— START SUPPLIED DATA —

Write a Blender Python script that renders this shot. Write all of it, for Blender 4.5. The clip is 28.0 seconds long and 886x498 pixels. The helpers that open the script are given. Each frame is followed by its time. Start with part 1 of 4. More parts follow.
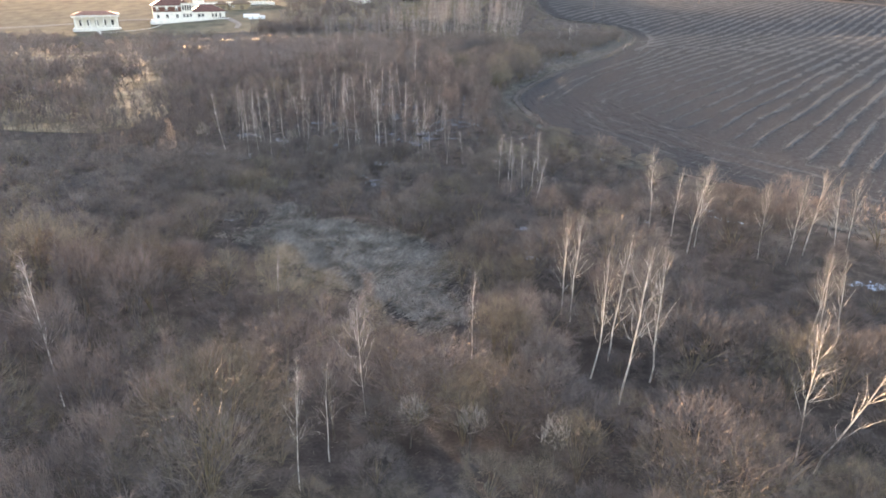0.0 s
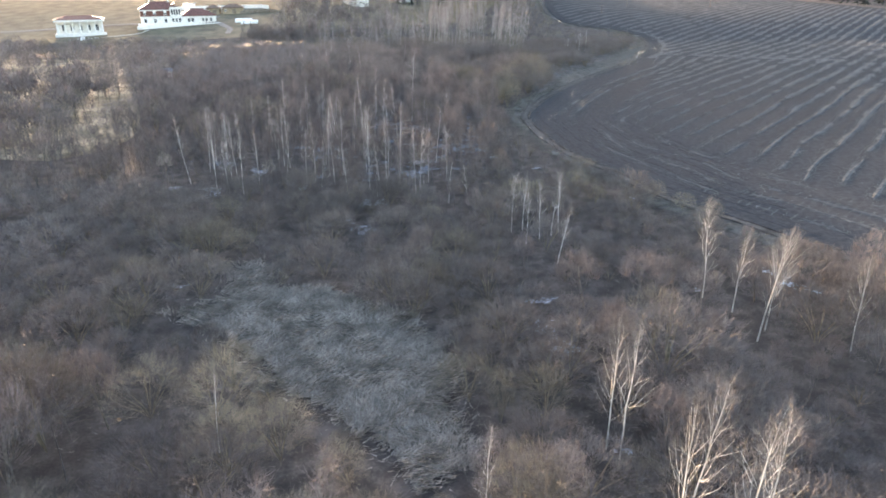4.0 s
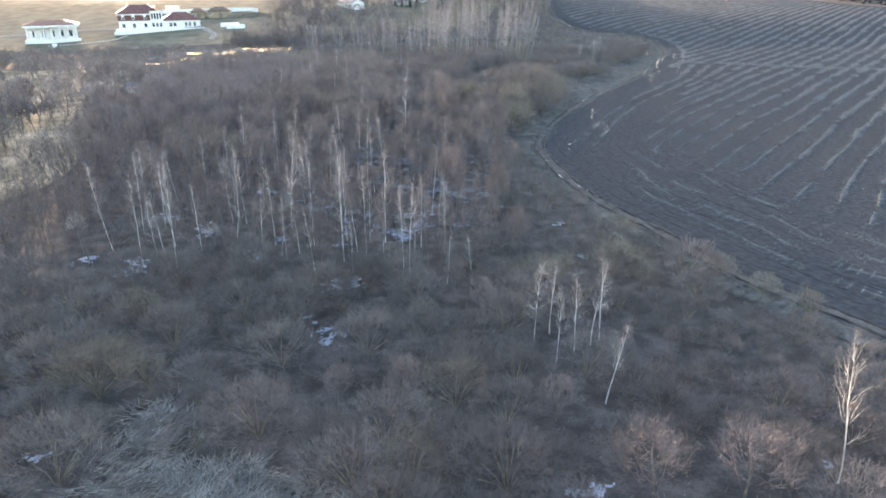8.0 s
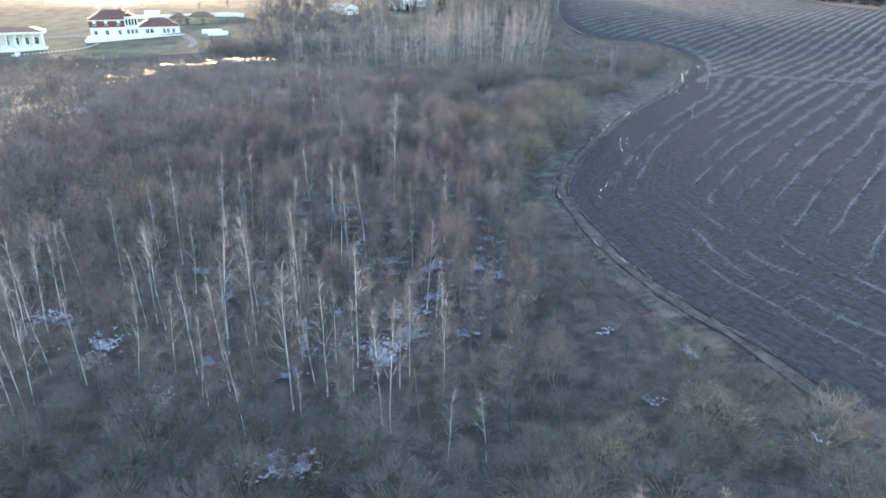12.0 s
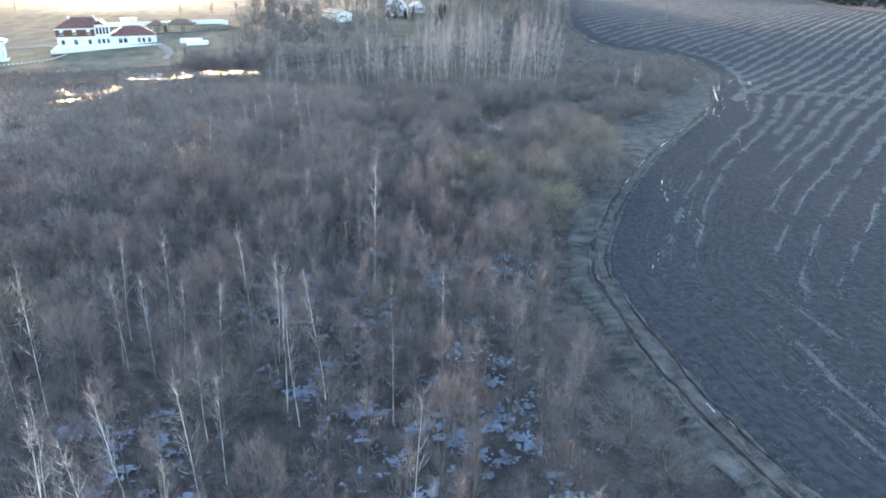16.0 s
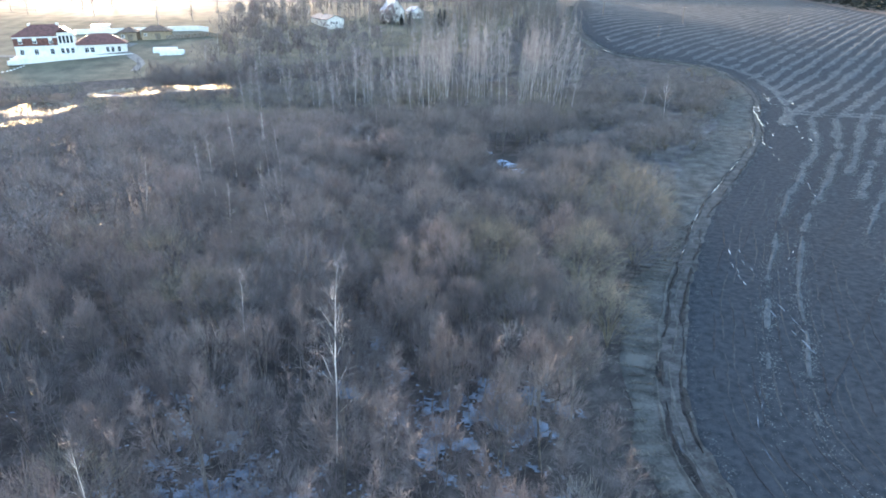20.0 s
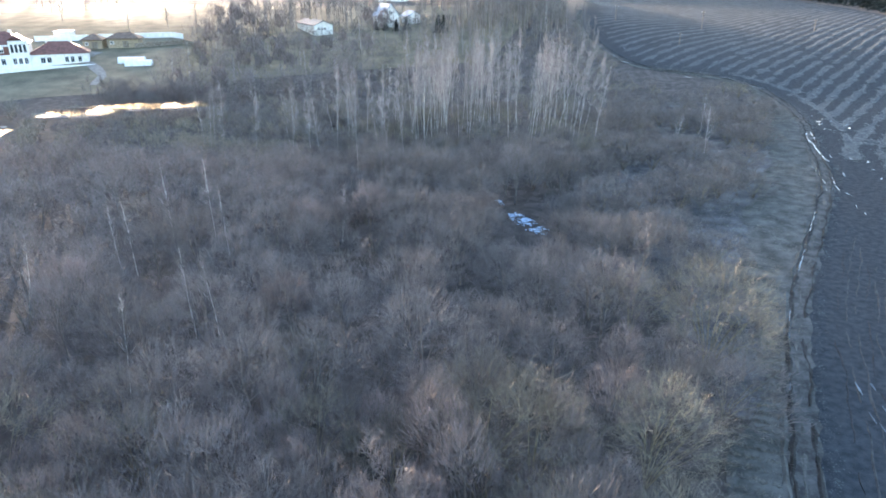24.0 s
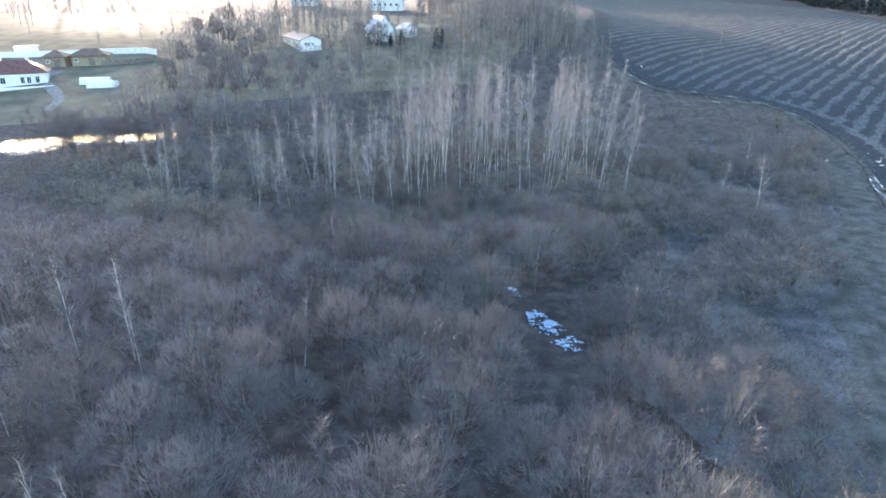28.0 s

— END SUPPLIED DATA —

* _WORK TO BE COMPLETED_: Leave out the pictures and print every line of the data exactly.

* _EXERCISE RESPONSE_:
Write a Blender Python script that renders this shot. Write all of it, for Blender 4.5. The clip is 28.0 seconds long and 886x498 pixels. The helpers that open the script are given. Each frame is followed by its time. Start with part 1 of 4. More parts follow.
0.0 s
4.0 s
8.0 s
12.0 s
16.0 s
20.0 s
24.0 s
28.0 s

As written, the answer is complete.